▶ _THE EXERCISE_
Hunt for the word "keys" across the entries below, copying each line that holds it.

* Start DATASET EXCERPTS *

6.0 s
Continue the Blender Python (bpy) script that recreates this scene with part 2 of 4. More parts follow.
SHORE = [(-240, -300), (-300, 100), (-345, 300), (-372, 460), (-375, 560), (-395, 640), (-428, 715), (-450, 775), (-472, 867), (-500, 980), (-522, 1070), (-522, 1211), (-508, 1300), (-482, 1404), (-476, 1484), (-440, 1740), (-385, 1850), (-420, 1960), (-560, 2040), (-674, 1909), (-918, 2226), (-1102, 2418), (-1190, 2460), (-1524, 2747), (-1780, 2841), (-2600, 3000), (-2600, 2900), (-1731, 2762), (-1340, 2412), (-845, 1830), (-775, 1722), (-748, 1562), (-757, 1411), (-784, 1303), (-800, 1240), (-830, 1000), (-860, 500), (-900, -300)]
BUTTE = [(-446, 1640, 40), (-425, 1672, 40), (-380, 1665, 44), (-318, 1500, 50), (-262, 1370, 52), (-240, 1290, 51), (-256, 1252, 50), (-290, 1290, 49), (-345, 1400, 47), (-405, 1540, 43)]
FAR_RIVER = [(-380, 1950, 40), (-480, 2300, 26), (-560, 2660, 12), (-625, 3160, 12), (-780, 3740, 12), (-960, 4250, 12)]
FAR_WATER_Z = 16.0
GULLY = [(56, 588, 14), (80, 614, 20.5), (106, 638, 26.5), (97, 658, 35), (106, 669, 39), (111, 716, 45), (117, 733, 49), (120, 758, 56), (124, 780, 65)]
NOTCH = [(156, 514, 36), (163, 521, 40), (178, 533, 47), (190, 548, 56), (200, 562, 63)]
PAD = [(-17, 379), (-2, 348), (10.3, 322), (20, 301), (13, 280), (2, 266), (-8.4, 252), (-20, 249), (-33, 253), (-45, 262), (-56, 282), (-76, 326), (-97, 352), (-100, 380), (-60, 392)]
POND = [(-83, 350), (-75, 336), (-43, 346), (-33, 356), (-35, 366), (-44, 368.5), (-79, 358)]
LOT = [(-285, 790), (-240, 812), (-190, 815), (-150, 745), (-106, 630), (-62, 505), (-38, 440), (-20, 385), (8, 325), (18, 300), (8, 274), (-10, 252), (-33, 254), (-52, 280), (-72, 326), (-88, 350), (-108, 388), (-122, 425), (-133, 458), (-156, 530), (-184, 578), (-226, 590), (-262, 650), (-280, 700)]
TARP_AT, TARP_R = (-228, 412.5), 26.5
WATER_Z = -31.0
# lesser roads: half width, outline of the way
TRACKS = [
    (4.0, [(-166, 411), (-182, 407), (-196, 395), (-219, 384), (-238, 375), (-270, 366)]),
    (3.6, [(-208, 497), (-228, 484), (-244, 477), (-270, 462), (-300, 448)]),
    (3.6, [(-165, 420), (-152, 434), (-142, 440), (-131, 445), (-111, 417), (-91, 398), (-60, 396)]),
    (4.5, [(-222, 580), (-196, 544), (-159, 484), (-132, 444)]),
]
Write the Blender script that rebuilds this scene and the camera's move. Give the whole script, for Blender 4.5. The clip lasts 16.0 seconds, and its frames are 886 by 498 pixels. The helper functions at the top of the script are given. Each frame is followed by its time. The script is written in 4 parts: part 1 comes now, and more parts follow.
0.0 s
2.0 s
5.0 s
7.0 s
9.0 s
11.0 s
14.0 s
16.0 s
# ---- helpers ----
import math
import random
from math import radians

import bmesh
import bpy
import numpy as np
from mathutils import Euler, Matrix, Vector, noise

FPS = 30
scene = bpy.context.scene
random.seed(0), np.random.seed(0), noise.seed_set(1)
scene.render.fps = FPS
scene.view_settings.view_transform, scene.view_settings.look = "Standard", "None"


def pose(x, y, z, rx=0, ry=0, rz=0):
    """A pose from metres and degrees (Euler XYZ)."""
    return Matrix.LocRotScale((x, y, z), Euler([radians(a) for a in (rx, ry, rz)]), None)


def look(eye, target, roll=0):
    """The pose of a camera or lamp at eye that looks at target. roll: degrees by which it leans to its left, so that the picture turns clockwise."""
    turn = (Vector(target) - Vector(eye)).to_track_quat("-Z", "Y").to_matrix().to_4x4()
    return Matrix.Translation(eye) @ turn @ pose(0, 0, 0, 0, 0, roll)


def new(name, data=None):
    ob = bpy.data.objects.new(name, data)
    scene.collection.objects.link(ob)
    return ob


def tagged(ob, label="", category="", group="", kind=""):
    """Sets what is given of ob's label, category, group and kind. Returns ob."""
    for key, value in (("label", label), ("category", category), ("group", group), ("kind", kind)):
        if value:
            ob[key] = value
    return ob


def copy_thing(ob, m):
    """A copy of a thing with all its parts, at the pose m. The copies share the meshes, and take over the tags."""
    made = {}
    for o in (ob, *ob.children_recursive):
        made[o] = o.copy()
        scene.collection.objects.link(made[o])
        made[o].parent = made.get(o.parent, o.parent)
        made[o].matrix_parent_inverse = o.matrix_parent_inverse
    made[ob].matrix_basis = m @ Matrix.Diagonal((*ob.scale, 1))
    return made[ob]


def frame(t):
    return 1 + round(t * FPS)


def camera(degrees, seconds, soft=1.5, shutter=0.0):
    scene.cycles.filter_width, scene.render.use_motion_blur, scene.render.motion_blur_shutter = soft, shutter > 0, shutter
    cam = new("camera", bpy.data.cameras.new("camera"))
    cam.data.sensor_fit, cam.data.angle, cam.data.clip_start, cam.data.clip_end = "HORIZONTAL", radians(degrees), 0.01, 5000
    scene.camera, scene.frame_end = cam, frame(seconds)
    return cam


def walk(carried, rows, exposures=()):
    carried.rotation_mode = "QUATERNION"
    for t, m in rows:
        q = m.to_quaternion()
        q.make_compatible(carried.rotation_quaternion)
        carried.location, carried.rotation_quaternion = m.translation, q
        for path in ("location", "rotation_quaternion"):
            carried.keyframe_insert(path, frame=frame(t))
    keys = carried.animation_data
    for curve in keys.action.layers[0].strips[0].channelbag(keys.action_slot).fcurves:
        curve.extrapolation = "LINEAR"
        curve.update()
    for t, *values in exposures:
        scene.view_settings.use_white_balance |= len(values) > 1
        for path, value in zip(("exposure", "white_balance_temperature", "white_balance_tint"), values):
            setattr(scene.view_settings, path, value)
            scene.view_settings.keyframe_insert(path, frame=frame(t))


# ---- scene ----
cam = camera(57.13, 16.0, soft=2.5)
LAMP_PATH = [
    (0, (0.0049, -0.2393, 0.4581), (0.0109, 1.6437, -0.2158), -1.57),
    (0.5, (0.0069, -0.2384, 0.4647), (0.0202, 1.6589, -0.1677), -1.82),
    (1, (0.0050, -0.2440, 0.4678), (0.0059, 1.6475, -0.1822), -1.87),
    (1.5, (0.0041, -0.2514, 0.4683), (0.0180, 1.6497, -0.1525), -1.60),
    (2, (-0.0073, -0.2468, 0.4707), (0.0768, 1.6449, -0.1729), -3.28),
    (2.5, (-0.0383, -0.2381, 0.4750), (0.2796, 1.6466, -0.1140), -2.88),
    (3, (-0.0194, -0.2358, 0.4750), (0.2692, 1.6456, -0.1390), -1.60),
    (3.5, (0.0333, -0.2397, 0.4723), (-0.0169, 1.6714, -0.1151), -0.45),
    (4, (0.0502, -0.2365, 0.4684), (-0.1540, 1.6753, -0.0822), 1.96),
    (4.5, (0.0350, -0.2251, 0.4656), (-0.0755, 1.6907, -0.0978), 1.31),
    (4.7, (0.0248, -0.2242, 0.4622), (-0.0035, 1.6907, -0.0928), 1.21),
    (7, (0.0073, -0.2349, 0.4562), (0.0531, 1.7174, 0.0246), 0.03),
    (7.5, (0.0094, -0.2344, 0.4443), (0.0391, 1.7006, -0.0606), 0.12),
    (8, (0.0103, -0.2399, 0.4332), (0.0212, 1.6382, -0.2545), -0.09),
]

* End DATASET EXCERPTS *

▶ _SOLUTION TO THIS PROBLEM_
    keys = carried.animation_data
    for curve in keys.action.layers[0].strips[0].channelbag(keys.action_slot).fcurves:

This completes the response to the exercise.